• VA Investigators Withholding Yet Another Report From Congress

    Conclusions of the latest investigation on the Philadelphia Veterans Affairs benefits office will not reach the public, Department of Veterans Affairs officials say.

    According to officials, releasing the report would violate due process rights of any troublesome employees mentioned in connection with bad behavior, Philly.com reports.

    But some members of Congress protested the decision, saying they wanted to receive the report when it was finally finished last Tuesday. In particular, GOP Rep. Ryan Costello stated that he was frustrated over the office’s refusal to pass the report along to elected representatives.

    “I’m trying to hold fire here, because if they are undertaking a process that is thorough, that is comprehensive, and that is going to lead to accountability of individuals who are culpable … I understand that they have to go through that process,” Costello stated.

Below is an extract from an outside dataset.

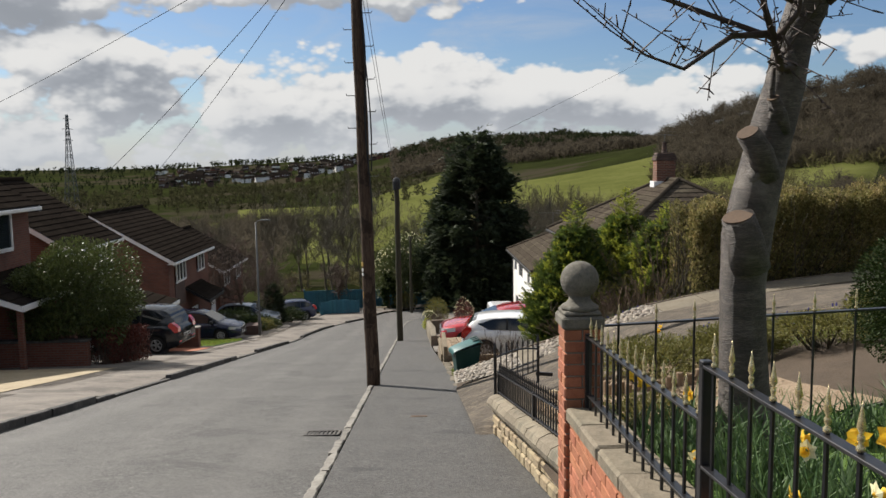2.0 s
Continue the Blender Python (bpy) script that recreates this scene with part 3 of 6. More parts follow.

    The Philadelphia office serves 825,000 veterans spread across three states. Owing to recent revelations of improper management and manipulated claims, the office is currently vying with the Phoenix VA for the most troubled facility in the entire system.

    James Hutton, VA spokesman, said that Congress will receive the report once the assessment period for disciplinary actions is over. It’s not clear whether the VA will release the report publicly.

    “I just think they’re stalling and trying to buy time for these people,” whistleblower Kristen Ruell said. “But why would you want to? Why wouldn’t you want to address it?”

    The Philadelphia office has previously faced heat following an inspector general report in April which revealed abysmal working conditions. In one case, employees had to work in a leaky facility plagued with a rodents. The warehouse didn’t even have bathrooms. Another example of a dysfunctional environment included countless thousands of inquiries outright ignored by employees. Average inquiry response time was pegged at 312 days. The mandated response time is 5 days. The report also noted an awful relationship between employees and management.

    After a recent visit by members of Congress, Kristen Ruell stated that the culture of improper behavior hadn’t changed.

    “I’m wondering what problems have been fixed,” Ruell said, according to Military.com. “I’m seeing the same things, and it’s worse than ever. Employee morale is at an all-time low.”